NY Top Court Affirms Bright Line Rule of Strict Liability for Injuries Caused by Dogs

Addressing two separate, but similar lawsuits involving bicycle collisions caused by dogs, a divided New York Court of Appeals held that the dogs’ owners could not be sued for negligence based on the owners’ inadequate supervision of the animals. In Doerr v. Goldsmith and Dobinski v. Lockhart, Plaintiffs were injured when they collided with unleashed dogs while riding their bicycles. Relying on longstanding precedent, the Court determined that Plaintiffs could not bring negligence causes of action against the dogs’ owners, since the only basis for suit under the law was a theory of strict liability by showing an animal’s vicious propensities.

The well-established law of New York requires that the owner of a domestic animal must know or should have known of the animal’s vicious propensities in order to be held liable for any harm that animal causes. A “vicious propensity” is the “propensity to do any act that might endanger the safety of persons and property of others in a given situation.”

In the past, New York courts held that this “strict liability” standard of recovery for injuries caused by a domestic animal precluded any recovery under a theory of negligence. In 2013, an exception to this rule was carved out in Hastings v. Sauve, which held that a landowner or animal owner can be liable for negligence when a farm animal is negligently allowed to stray from the property on which the animal is kept.

Knowing that the strict liability theory of recovery would bar them from brining any negligence causes of action against the Defendants, Plaintiffs in Doerr and Dobinski both attempted to argue that the Hasting decision should be extended to cover domestic pets, so that the owners’ failure to properly restrain the dogs or confine them to their property would create negligence liability. Plaintiffs further argued that the Defendants’ affirmative negligent acts in using the dogs as instrumentalities of harm created liability arising out of the negligence of their owners for failing to directly control their animals.

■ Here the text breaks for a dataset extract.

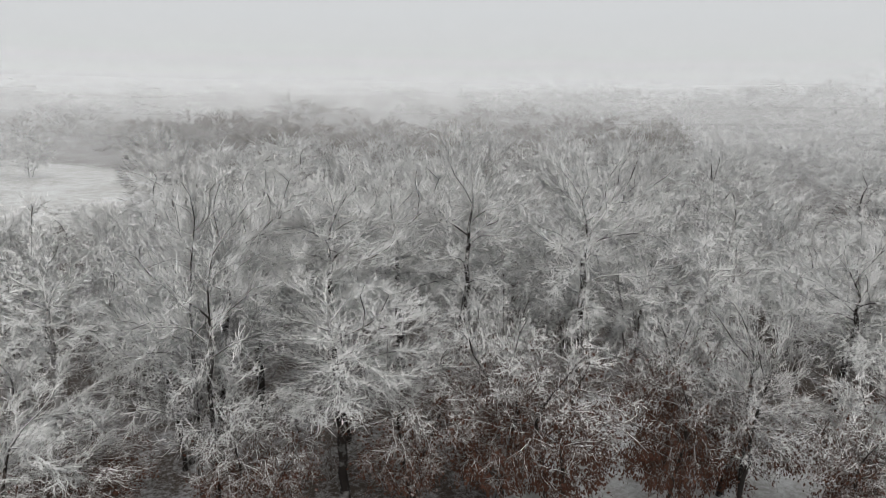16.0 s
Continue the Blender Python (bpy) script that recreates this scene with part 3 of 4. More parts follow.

The Court refused to extend Hastings to create liability for failing to properly constrain domestic animals. Noting that New York law requires farm animals to be raised in confinement, the Court found that owners of these animals have a duty to exercise reasonable care in keeping such exceptionally dangerous animals on the owners’ premises. No corresponding duty exists for a pet owner to exercise reasonable care in the control of a pet that has no known vicious propensity, so the owner’s failure to exercise such care does not furnish a basis for liability.

The Court also found Plaintiffs’ argument that the owners should be held negligent for their own negligence in directing and controlling the dogs to be unpersuasive. The Court recognized that there is no way to predict or control how a dog will interpret, react, or respond to an owner’s command or direction in its surroundings. The dogs’ volitional conduct ultimately creates the harm; the owners’ acts or omissions do not cause the injury. Therefore, the dog’s choice cannot result in negligence liability for the owner.